D. PIT e RIT como instrumentos de assiduidade
Existem alternativas à substituição ao controle de frequência. O Instituto Federal de Educação, Ciência e Tecnologia Sul-Rio-Grandense, através de portaria interna (Anexo II), e no contexto pós-assinatura do acordo de greve de 2024, criou precedente ao substituir o controle de ponto eletrônico dos docentes pela verificação do PIT e RIT.
E. Convergência da Procuradoria institucional e Ministério Público Federal
Existem Pareceres tanto da então Procuradora institucional (Anexo III), quando do Ministério Público Federal (Anexo I) em favor da similaridade de carreiras dos docentes EBTT e de Universidades o que, por conseguinte, levaria a um contrassenso na implantação do controle eletrônico de frequência para os professores do IFSertãoPE.
Considerações finais
Quando o ordenamento jurídico avança no reconhecimento de direitos, é inadmissível que práticas burocráticas se tornem entraves à sua implementação. Sustentar que a suspensão do ponto depende de um decreto futuro é, com o devido respeito, uma forma elegante de dizer que nada será feito por ora – o que, na prática, nega o próprio avanço representado pelo Acordo nº 10/2024.
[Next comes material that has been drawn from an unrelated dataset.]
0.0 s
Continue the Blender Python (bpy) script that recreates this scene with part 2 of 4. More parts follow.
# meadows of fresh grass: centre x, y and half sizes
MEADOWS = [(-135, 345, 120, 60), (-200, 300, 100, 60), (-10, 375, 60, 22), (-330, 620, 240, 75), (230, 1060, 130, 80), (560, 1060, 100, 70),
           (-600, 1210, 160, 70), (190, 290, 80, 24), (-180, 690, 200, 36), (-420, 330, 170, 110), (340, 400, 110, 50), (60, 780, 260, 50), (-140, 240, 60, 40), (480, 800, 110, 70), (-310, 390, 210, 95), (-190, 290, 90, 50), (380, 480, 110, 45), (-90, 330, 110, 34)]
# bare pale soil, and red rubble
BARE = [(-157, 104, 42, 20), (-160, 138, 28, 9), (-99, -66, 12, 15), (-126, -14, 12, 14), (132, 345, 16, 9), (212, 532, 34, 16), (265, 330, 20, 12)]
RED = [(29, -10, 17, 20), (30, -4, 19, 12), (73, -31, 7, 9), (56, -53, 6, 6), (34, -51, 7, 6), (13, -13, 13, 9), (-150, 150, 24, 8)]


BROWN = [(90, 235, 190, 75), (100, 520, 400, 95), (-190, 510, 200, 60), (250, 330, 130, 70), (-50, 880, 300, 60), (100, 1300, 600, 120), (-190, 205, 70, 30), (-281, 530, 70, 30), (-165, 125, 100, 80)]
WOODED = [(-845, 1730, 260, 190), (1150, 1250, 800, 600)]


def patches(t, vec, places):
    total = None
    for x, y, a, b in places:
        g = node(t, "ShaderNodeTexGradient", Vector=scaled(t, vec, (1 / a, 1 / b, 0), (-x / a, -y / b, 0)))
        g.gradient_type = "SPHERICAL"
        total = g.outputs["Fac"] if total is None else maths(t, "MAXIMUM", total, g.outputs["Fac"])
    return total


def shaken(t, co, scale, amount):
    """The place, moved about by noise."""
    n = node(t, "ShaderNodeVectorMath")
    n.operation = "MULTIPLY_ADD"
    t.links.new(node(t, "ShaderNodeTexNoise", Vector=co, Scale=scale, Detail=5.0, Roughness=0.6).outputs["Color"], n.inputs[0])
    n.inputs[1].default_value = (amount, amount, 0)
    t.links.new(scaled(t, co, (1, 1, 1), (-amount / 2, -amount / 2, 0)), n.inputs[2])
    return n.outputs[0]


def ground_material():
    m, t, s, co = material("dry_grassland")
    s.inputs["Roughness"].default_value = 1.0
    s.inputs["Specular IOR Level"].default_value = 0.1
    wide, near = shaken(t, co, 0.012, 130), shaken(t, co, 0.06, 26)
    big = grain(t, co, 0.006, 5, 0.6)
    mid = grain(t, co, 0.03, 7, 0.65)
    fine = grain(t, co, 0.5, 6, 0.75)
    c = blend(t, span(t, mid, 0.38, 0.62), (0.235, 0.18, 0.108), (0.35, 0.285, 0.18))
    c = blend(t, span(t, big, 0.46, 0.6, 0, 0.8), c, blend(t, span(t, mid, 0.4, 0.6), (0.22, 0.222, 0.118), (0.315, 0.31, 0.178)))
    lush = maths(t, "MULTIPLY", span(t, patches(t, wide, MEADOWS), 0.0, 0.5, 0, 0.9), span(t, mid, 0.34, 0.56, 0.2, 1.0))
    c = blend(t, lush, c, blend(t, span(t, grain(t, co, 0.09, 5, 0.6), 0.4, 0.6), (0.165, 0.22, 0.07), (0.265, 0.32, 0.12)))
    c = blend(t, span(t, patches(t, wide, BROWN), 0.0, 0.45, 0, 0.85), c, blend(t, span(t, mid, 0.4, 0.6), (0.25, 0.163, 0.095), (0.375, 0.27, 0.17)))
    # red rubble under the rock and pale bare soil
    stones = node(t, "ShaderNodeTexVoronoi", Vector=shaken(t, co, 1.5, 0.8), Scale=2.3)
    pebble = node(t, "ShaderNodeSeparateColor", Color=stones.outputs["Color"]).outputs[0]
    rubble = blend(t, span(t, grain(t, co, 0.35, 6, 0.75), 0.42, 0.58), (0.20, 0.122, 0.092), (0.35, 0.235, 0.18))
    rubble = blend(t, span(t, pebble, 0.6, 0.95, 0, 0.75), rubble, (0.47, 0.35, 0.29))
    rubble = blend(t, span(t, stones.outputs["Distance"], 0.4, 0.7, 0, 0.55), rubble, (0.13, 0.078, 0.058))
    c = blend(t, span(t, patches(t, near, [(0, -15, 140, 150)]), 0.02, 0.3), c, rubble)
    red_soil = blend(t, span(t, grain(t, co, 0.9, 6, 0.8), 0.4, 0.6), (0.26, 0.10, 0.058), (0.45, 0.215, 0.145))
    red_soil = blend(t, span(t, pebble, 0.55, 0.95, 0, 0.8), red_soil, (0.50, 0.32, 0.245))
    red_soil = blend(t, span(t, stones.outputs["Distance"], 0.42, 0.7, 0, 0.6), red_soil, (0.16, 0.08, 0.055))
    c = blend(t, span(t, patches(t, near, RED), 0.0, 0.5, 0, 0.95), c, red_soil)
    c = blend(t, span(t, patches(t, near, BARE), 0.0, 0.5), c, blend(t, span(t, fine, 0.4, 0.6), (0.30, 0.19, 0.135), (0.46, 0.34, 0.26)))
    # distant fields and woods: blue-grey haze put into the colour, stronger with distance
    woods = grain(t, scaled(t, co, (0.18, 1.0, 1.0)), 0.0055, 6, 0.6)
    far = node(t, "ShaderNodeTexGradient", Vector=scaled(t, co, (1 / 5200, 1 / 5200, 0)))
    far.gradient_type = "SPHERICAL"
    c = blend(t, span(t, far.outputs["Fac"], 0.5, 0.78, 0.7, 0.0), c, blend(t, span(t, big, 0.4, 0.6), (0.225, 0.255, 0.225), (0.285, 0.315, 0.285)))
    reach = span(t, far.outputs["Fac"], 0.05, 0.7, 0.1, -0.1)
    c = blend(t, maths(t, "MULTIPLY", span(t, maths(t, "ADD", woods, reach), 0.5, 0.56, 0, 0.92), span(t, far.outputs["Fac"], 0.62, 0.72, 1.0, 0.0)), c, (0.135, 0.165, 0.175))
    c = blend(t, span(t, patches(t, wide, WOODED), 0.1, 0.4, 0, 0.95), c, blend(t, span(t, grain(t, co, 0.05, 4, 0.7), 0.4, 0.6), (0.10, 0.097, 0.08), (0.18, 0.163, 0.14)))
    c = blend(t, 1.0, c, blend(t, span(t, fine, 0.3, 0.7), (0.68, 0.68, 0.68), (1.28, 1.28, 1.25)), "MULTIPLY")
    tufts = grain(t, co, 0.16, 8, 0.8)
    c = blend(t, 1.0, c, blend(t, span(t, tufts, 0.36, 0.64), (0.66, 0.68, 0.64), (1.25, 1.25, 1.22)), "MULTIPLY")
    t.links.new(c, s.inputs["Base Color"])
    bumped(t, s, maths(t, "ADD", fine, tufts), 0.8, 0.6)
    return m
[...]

Se aceitássemos esse tipo de raciocínio, estaríamos ainda esperando leis formais para abolir a escravidão ou garantir o voto feminino. A história já demonstrou que, em muitos momentos, o direito precede a norma escrita – e que a omissão institucional pode ser tão grave quanto a afronta direta. O ponto eletrônico, neste caso, simboliza mais do que controle: simboliza resistência ao reconhecimento do trabalho intelectual como atividade autônoma, criativa e essencialmente diversa do modelo fabril. Desligar a catraca é mais do que um gesto técnico: é um posicionamento político em favor da liberdade acadêmica, da valorização do serviço público e da confiança no profissional da educação.
Espalhe este boletim. Estude os documentos. Reflita e debata em seu campus. A luta contra o controle irracional é também uma luta pelo reconhecimento do valor do nosso trabalho!